The Student Room Group
Reply 1
A straight Economics degree covers everything; micro, macro, econometrics, economic history, development, international economics, ect.

Industrial Economics is a part of microeconomics looking at the structure of the firm, entry deterrence, market structure, price discrimination, competition, market regulations, ect.

Basically, whereas for Economics you would take quite a broad look at everything, for Industrial Economics you take a more specialised looked at just a select part of the general Economics course.
Reply 2
By the way only Warwick and Nottingham do industrial in the UK.
Something I noticed was that Warwicks course is called L112, the same as most Business Economics courses and Nottinghams is L1N1 or something similar, the same as Economics with Management. Is this relevant, ie is Warwicks Industrial Economics just a renamed version of Business Economics?
Reply 3
Industry would overlap with Business (and Management) quite a lot, so it's not suprising.
Reply 4
thanks for your replies! It was certainly helpful.

I was looking at the Oxford course description for Econs and management and I was wondering if it is the same as Industrial Econs.
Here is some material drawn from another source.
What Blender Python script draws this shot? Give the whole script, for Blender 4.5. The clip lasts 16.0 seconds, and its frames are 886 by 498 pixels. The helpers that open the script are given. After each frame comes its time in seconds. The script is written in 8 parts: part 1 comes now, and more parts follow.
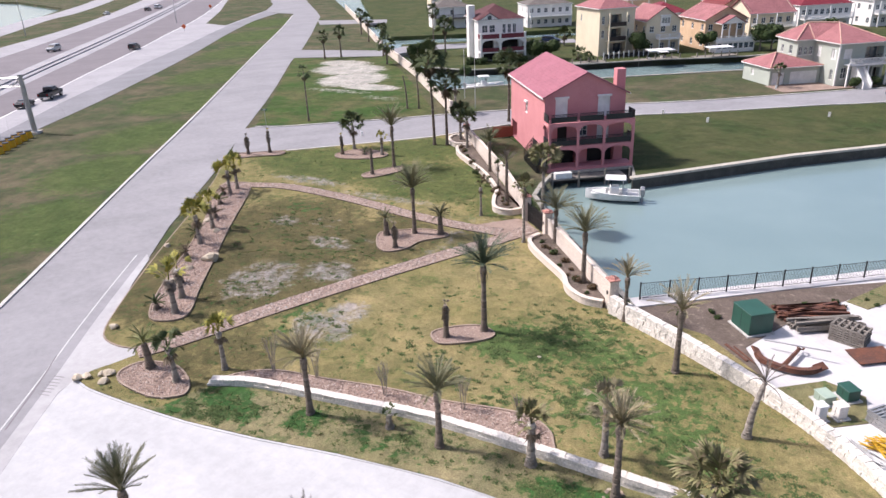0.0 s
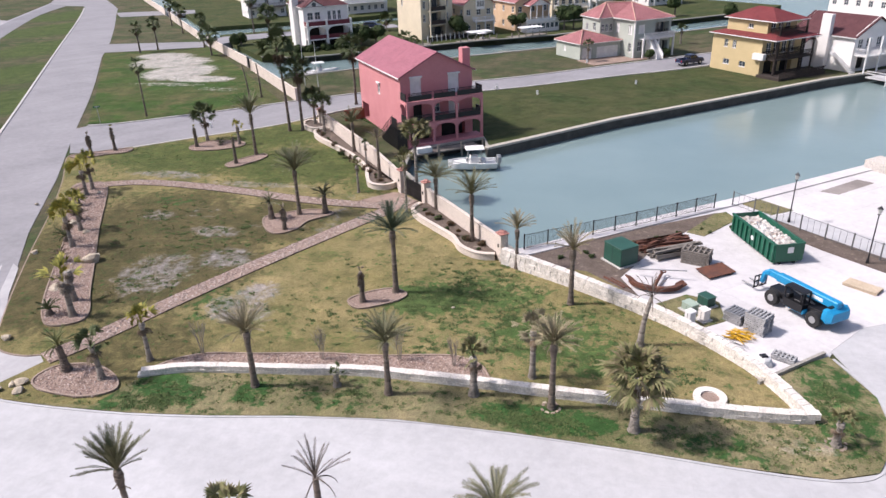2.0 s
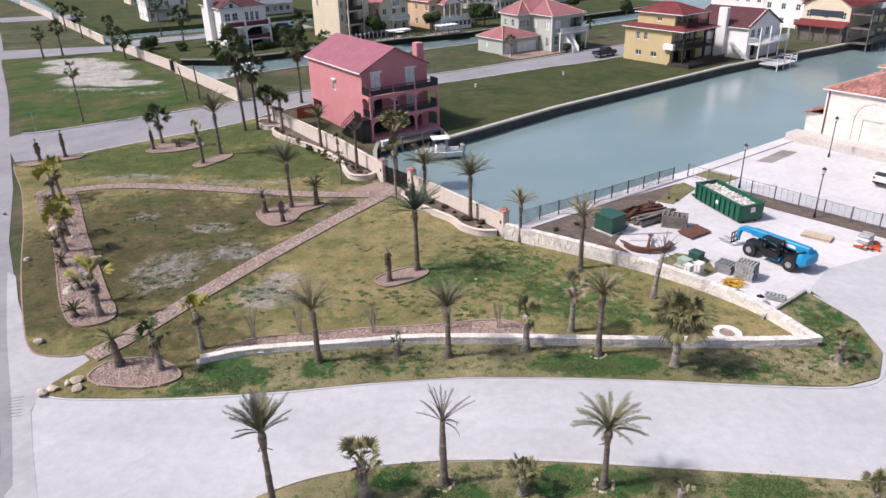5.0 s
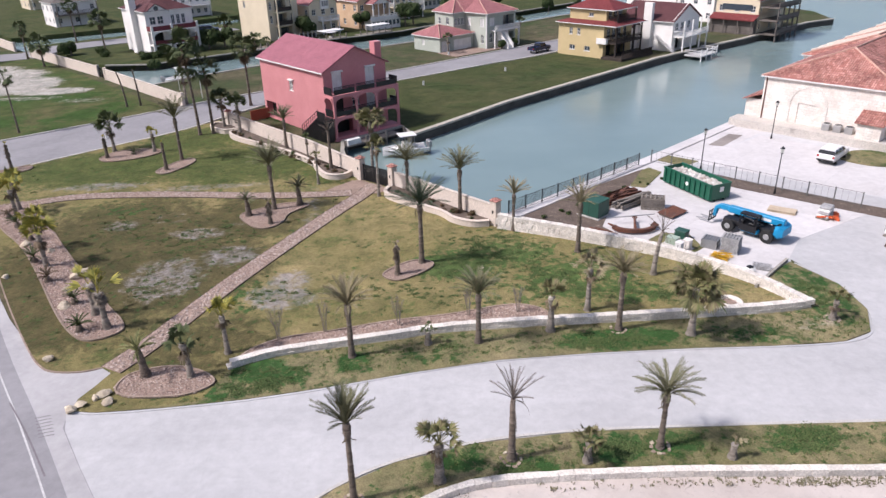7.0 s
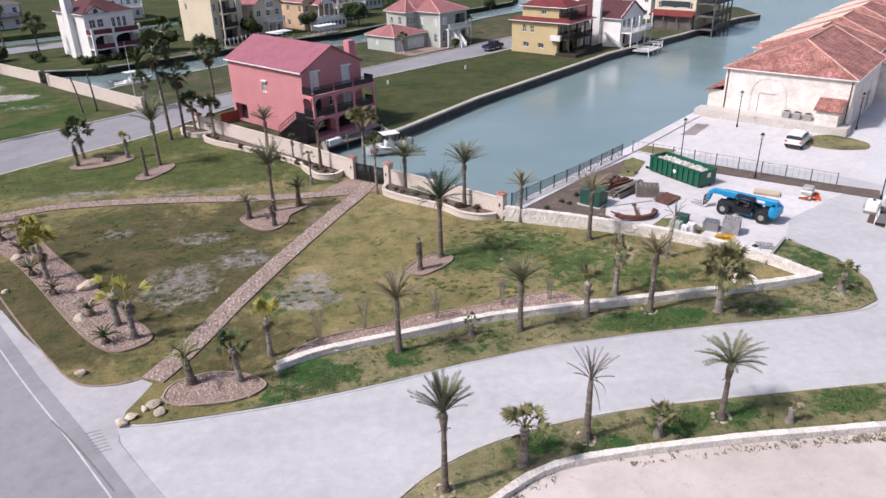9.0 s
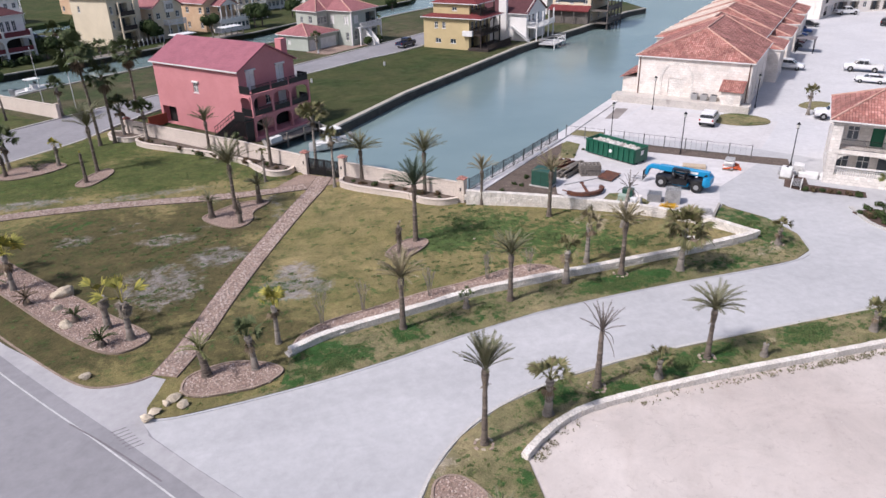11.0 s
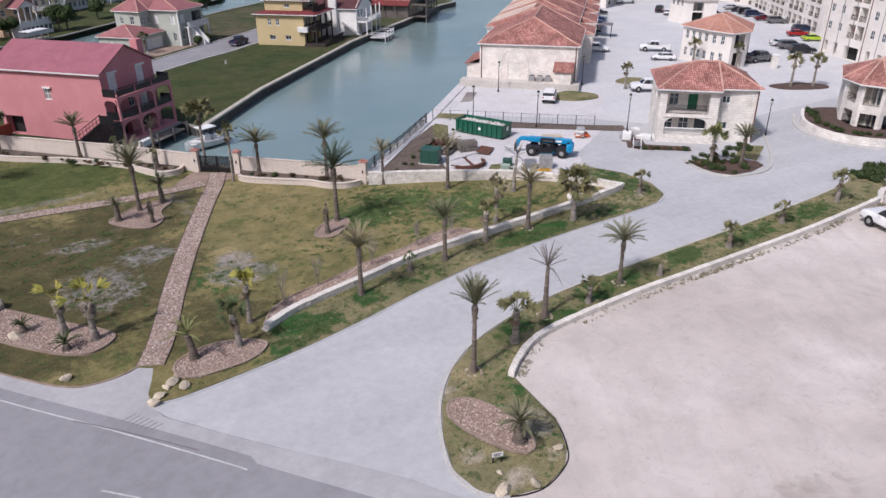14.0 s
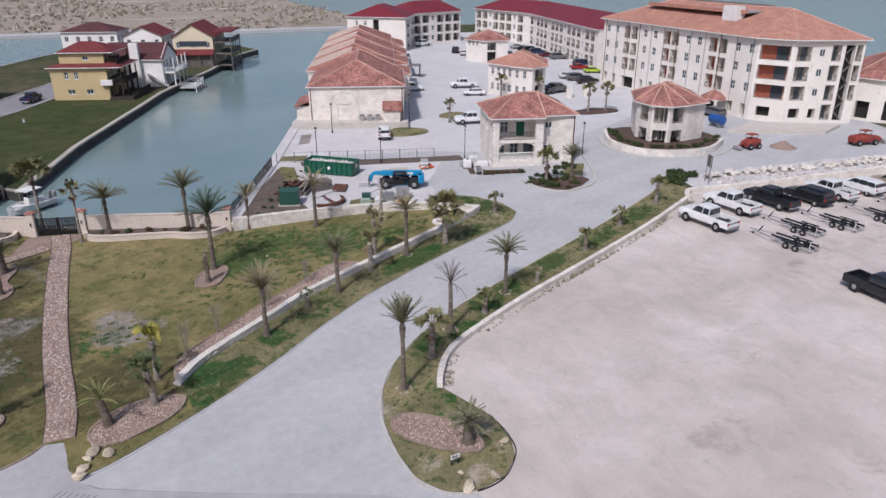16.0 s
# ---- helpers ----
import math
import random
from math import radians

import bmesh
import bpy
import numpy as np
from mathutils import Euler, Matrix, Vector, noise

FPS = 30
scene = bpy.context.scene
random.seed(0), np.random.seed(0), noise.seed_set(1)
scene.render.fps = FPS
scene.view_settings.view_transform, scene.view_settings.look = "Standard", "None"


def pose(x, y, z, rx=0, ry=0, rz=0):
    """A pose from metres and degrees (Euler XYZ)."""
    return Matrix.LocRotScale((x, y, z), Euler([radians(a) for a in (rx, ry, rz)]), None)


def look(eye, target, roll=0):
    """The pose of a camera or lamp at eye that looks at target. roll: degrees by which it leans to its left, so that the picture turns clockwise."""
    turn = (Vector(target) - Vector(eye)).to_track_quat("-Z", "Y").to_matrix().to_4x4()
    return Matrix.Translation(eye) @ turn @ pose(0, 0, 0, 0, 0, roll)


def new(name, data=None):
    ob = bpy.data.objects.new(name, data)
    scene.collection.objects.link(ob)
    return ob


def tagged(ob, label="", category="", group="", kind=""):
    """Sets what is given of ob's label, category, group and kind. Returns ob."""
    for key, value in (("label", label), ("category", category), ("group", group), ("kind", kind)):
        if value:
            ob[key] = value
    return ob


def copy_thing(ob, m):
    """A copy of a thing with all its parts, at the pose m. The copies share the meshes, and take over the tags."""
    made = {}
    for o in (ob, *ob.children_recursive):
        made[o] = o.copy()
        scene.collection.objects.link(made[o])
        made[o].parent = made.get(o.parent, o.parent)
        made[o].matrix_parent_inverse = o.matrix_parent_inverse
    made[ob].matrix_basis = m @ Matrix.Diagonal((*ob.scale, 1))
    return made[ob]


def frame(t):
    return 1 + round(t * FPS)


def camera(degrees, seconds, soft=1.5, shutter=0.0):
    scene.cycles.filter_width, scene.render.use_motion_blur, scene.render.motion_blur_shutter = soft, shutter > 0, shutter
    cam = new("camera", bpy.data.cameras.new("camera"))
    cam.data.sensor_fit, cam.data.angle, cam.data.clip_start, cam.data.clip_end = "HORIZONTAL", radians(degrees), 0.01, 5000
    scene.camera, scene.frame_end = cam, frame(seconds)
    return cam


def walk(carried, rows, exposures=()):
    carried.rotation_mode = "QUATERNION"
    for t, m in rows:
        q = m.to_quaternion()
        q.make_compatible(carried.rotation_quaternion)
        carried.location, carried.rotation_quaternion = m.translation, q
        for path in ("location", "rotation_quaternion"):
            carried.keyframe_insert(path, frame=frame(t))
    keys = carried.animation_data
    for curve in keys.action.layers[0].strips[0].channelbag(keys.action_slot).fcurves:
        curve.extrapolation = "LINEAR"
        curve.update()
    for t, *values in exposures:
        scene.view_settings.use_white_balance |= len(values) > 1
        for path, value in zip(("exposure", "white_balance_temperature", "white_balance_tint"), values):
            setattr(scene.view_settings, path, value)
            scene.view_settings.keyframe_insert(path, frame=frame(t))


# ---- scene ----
cam = camera(64.4, 16.0)
PATH = [
    (0, (20.642, 10.649, 25.784), (19.752, 12.249, 24.979), -2.3),
    (0.5, (19.799, 9.015, 25.736), (19.045, 10.67, 24.903), -2.2),
    (1, (18.793, 7.432, 25.855), (18.151, 9.129, 25.014), -2.1),
    (1.5, (17.706, 5.959, 25.949), (17.192, 7.696, 25.102), -2.0),
    (2, (16.378, 4.608, 25.965), (15.961, 6.37, 25.116), -1.9),
    (2.5, (15.023, 3.459, 25.92), (14.669, 5.235, 25.072), -1.9),
    (3, (13.549, 2.406, 25.95), (13.247, 4.191, 25.1), -1.8),
    (3.5, (12.027, 1.425, 26.001), (11.775, 3.217, 25.149), -1.8),
    (4, (10.441, 0.536, 26.034), (10.242, 2.334, 25.182), -1.7),
    (6.5, (1.607, -1.869, 26.085), (1.67, -0.062, 25.229), -1.5),
    (7, (-0.301, -2.002, 26.047), (-0.167, -0.2, 25.189), -1.5),
    (7.5, (-2.228, -2.065, 25.961), (-2.083, -0.264, 25.105), -1.5),
    (8, (-4.028, -2.004, 25.899), (-3.836, -0.207, 25.042), -1.5),
    (8.5, (-5.955, -1.817, 25.903), (-5.691, -0.03, 25.044), -1.4),
    (9, (-7.82, -1.628, 25.862), (-7.483, 0.146, 25.003), -1.3),
    (11.5, (-16.997, -3.018, 25.715), (-16.302, -1.355, 24.849), -1.0),
    (12, (-18.936, -3.455, 25.83), (-18.169, -1.826, 24.961), -0.8),
    (12.5, (-20.826, -3.818, 25.974), (-19.984, -2.227, 25.103), -0.7),
    (13, (-22.721, -3.886, 26.081), (-21.793, -2.344, 25.208), -0.5),
    (13.5, (-24.573, -3.721, 26.158), (-23.575, -2.225, 25.284), -0.4),
    (14, (-26.418, -3.495, 26.312), (-25.335, -2.061, 25.435), -0.3),
    (14.5, (-28.199, -3.056, 26.338), (-26.984, -1.717, 25.483), -0.2),
    (15, (-29.955, -2.347, 26.274), (-28.628, -1.106, 25.439), -0.1),
    (15.5, (-31.581, -1.539, 26.244), (-30.156, -0.403, 25.42), 0.0),
    (16, (-33.194, -0.546, 26.206), (-31.695, 0.533, 25.437), 0.0),
]
walk(cam, [(t, look(e, g, r)) for t, e, g, r in PATH],
     [(0.0, 0.79, 6380, 18), (1.5, 0.64, 6380, 18), (3.5, 0.48, 6350, 18), (8.0, 0.39, 6290, 18), (12.0, 0.18, 6190, 17.5), (14.0, 0.01, 6140, 17), (16.0, -0.17, 6080, 16)])

# ---- light ----
world = bpy.data.worlds.new("sky")
scene.world = world
world.use_nodes = True
_sky = world.node_tree.nodes.new("ShaderNodeTexSky")
_sky.sky_type, _sky.sun_disc = "NISHITA", False
SUN_FROM = Vector((-0.63, -0.12, 0.77)).normalized()
_sky.sun_elevation = math.asin(SUN_FROM.z)
_sky.sun_rotation = math.atan2(SUN_FROM.x, SUN_FROM.y)
_sky.air_density, _sky.dust_density, _sky.ozone_density = 1.0, 3.0, 1.0
_bg = world.node_tree.nodes["Background"]
_bg.inputs["Strength"].default_value = 0.11
world.node_tree.links.new(_sky.outputs[0], _bg.inputs["Color"])
_sun = bpy.data.lights.new("sun", "SUN")
_sun.energy, _sun.angle, _sun.color = 3.4, radians(5), (1.0, 0.96, 0.91)
new("sun", _sun).matrix_world = look(SUN_FROM * 300, (0, 0, 0))
scene.view_settings.exposure = 0.0


# ---- materials ----
def nodes_of(name, rough=0.8, metal=0.0, spec=0.3):
    m = bpy.data.materials.new(name)
    m.use_nodes = True
    nt = m.node_tree
    b = nt.nodes["Principled BSDF"]
    b.inputs["Roughness"].default_value = rough
    b.inputs["Metallic"].default_value = metal
    b.inputs["Specular IOR Level"].default_value = spec
    return m, nt, b


def nnoise(nt, scale, detail=5.0, rough=0.6, vec=None, distort=0.0):
    n = nt.nodes.new("ShaderNodeTexNoise")
    n.inputs["Scale"].default_value = scale
    n.inputs["Detail"].default_value = detail
    n.inputs["Roughness"].default_value = rough
    n.inputs["Distortion"].default_value = distort
    if vec is None:
        vec = nt.nodes.new("ShaderNodeNewGeometry").outputs["Position"]
    nt.links.new(vec, n.inputs["Vector"])
    return n.outputs["Fac"]


def nramp(nt, fac, lo, hi):
    r = nt.nodes.new("ShaderNodeMapRange")
    r.interpolation_type = "SMOOTHSTEP"
    r.inputs["From Min"].default_value, r.inputs["From Max"].default_value = lo, hi
    nt.links.new(fac, r.inputs["Value"])
    return r.outputs["Result"]


def nmix(nt, fac, a, b, mode="MIX"):
    x = nt.nodes.new("ShaderNodeMix")
    x.data_type, x.blend_type = "RGBA", mode
    for key, v in ((0, fac), (6, a), (7, b)):
        if isinstance(v, (int, float)):
            x.inputs[key].default_value = v
        elif isinstance(v, tuple):
            x.inputs[key].default_value = (*v[:3], 1)
        else:
            nt.links.new(v, x.inputs[key])
    return x.outputs[2]


def nmath(nt, op, a, b=0.0):
    x = nt.nodes.new("ShaderNodeMath")
    x.operation = op
    for i, v in enumerate((a, b)):
        if isinstance(v, (int, float)):
            x.inputs[i].default_value = v
        else:
            nt.links.new(v, x.inputs[i])
    return x.outputs[0]


def nbump(nt, b, height, strength, dist=0.02):
    n = nt.nodes.new("ShaderNodeBump")
    n.inputs["Strength"].default_value, n.inputs["Distance"].default_value = strength, dist
    nt.links.new(height, n.inputs["Height"])
    nt.links.new(n.outputs[0], b.inputs["Normal"])


def surface(name, c1, c2, big=0.3, fine=8.0, rough=0.8, metal=0.0, spec=0.3, bump=0.3, grain=0.35, dirt=None, rand=0.0):
    """Two-scale mottled surface in world metres: large stains between c1 and c2, fine grain, relief."""
    m, nt, b = nodes_of(name, rough, metal, spec)
    f1 = nnoise(nt, big, 4, 0.6)
    f2 = nnoise(nt, fine, 5, 0.65)
    col = nmix(nt, nramp(nt, f1, 0.3, 0.7), c1, c2)
    g = nmix(nt, nramp(nt, f2, 0.25, 0.75), (1 - grain,) * 3, (1 + grain * 0.4,) * 3)
    col = nmix(nt, 1.0, col, g, "MULTIPLY")
    if dirt:
        col = nmix(nt, nramp(nt, nnoise(nt, big * 2.7, 6, 0.7), 0.55, 0.75), col, dirt)
    if rand:
        oi = nt.nodes.new("ShaderNodeObjectInfo")
        sh = nmix(nt, oi.outputs["Random"], (1 - rand,) * 3, (1 + rand * 0.5,) * 3)
        col = nmix(nt, 1.0, col, sh, "MULTIPLY")
    nt.links.new(col, b.inputs["Base Color"])
    if bump:
        nbump(nt, b, f2, bump, 0.4 / fine)
    return m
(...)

Industrial Econs at nottingham coincidentally is under the Business School and not the Econs Dept.

And also, when i put down my choices in UCAS, am i allowed to apply like Industrial Econs in Warwick and Nottingham then Economics in LSE and Manchester for example?

thanks again!
Reply 5
You certainly can and that's exactly what I intend to do (with the exception of LSE). might be useful to point out your 'love for micro' in your PS.